## TF-IDF

TF-IDF (Term Frequency - Inverse Document Frequency) is a statistical measure that evaluates how relevant a word is to a document in a collection of documents. It is a feature exrtraction technique, which is commonly used in text mining and information retrieval. This is done by multiplying two metrics: how many times a word appears in a document, and the inverse document frequency of the word across a set of documents.
- Term Frequency (TF): This measures how frequently a term occurs in a document.
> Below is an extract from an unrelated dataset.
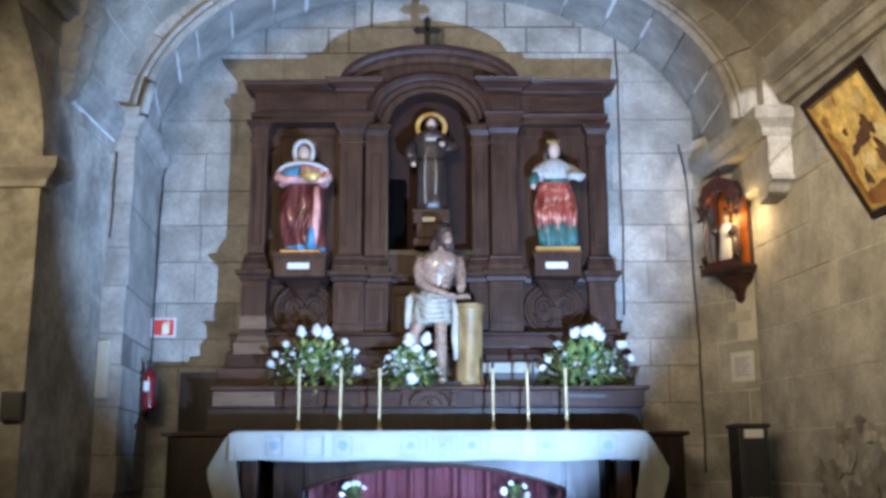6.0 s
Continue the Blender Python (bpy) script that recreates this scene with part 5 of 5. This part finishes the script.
courses(wall_right, (wall_r(10.66), 10.66), (wall_r(3) - wall_r(10.66), 3 - 10.66), 7.6, 0.0, [0.50, 0.50, 0.50, 0.53, 0.42, 0.44, 0.45, 0.44, 0.42, 0.42], (0.7, 1.2), 5)
courses(right_jamb, (2.85, YB), (0.44, -0.64), 0.777, 0.0, [0.50, 0.48, 0.46, 0.52, 0.44, 0.46, 0.45, 0.44, 0.45], (0.5, 0.8), 6)

PATCH = material("flaked_plaster", (0.43, 0.395, 0.33), 0.95, spread=0.4, big=6, fine=20, bump=0.6)
DAMP = material("damp_stained_plaster", (0.25, 0.225, 0.185), 0.9, spread=0.4, big=5, fine=16, bump=0.5)
# damp stains and flaked patches of old plaster low on the right wall
rnd = random.Random(31)
for yy, zz, rr, mat, out in ((9.35, 0.55, 0.20, DAMP, 0.012), (9.05, 0.95, 0.10, DAMP, 0.012), (8.72, 0.42, 0.24, DAMP, 0.0125), (9.1, 0.30, 0.22, DAMP, 0.013), (8.38, 0.62, 0.14, DAMP, 0.012), (8.75, 1.02, 0.07, DAMP, 0.012),
                             (8.98, 0.74, 0.13, PATCH, 0.016), (8.70, 0.66, 0.07, PATCH, 0.016), (8.45, 0.28, 0.16, PATCH, 0.016), (8.58, 0.92, 0.08, PATCH, 0.016), (8.83, 0.55, 0.05, PATCH, 0.016), (8.35, 0.85, 0.07, PATCH, 0.016)):
    bm = bmesh.new()
    n = 30
    ph = [rnd.uniform(0, 6.28) for _ in range(3)]
    ring = []
    for k in range(n):
        a = 2 * math.pi * k / n
        r = rr * (1 + 0.30 * math.sin(3 * a + ph[0]) + 0.2 * math.sin(7 * a + ph[1]) + 0.1 * math.sin(11 * a + ph[2]))
        ring.append((yy + r * math.cos(a), max(0.02, zz + 0.9 * r * math.sin(a))))
    a = [bm.verts.new((wall_r(y) - out, y, z)) for y, z in ring]
    b = [bm.verts.new((wall_r(y) + 0.004, y, z)) for y, z in ring]
    bm.faces.new(a)
    for k in range(n):
        bm.faces.new((a[k], b[k], b[(k + 1) % n], a[(k + 1) % n]))
    bmesh.ops.triangulate(bm, faces=[f for f in bm.faces if len(f.verts) > 4])
    part("plaster_patch" if mat is PATCH else "damp_patch", bm, mat, wall_right)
Since every document is different in length, it is possible that a term would appear much more times in long documents than shorter ones. Thus, the term frequency is often divided by the document length (aka. the total number of terms in the document) as a way of normalization.
$$TF(t) = \frac{\text{Number of times term t appears in a document}}{\text{Total number of terms in the document}}$$
- Inverse Document Frequency (IDF): This measures how important a term is. While computing TF, all terms are considered equally important. However it is known that certain terms, such as "is", "of", and "that", may appear a lot of times but have little importance. Thus we need to weigh down the frequent terms while scale up the rare ones, by computing the following:
$$IDF(t) = \log\left(\frac{\text{Total number of documents}}{\text{Number of documents with term t in it}}\right)$$
- N is the total number of documents in the corpus


In [7]:
import re
import string
import pandas as pd

df = pd.read_csv("../data/AERA02_AptitudeAssessment_Dataset_NLP_cleaned_vi.csv")
df.fillna("", inplace=True)

with open("../data/external/stopwords.txt") as f:
    stopwords = f.readlines()
    stopwords = [word.strip() for word in stopwords]

def process_text(text):
    text = re.sub("(&#\d+;)", "", text)
    text = re.sub("([\/-])", " ", text)
    text = re.sub("(<.*?>)", "" ,text)
    text = re.sub("(^https?:\/\/\S+)", "", text)
    text = "".join([i for i in text if i not in string.punctuation + "…"])
    text = text.lower()
    text = " ".join([word for word in text.split() if word not in stopwords])
    return text

def process_corpus(corpus):
    _WORD_SPLIT = re.compile("([.,!?\"/':;)(])")
    def basic_tokenizer(sentence):
        words = []
        for space_separated_fragment in sentence.strip().split():
            words.extend(_WORD_SPLIT.split(space_separated_fragment))
        return [w.lower() for w in words if w != '' and w != ' ' and w not in string.punctuation]
    
    corpus = corpus.replace("\n", " ").split(" ")
    
    return " ".join(basic_tokenizer(" ".join(corpus)))

In [9]:
sentences = " ".join(df["title2review"].apply(process_text).tolist())

In [3]:
sentences[:50]

'trải nghiệm tốt đầy đủ dịch vụ tiện nghi ăn sáng b'

In [5]:
from sklearn.feature_extraction.text import TfidfVectorizer
tf = TfidfVectorizer(max_features=3000,sublinear_tf=True)
tf.fit([sentences])
X = tf.transform([sentences])



In [10]:
from sklearn.preprocessing import Binarizer
binaray = Binarizer(threshold=6)
y = binaray.fit_transform(y_score)
y = np.array(y).flatten()

NameError: name 'y_score' is not defined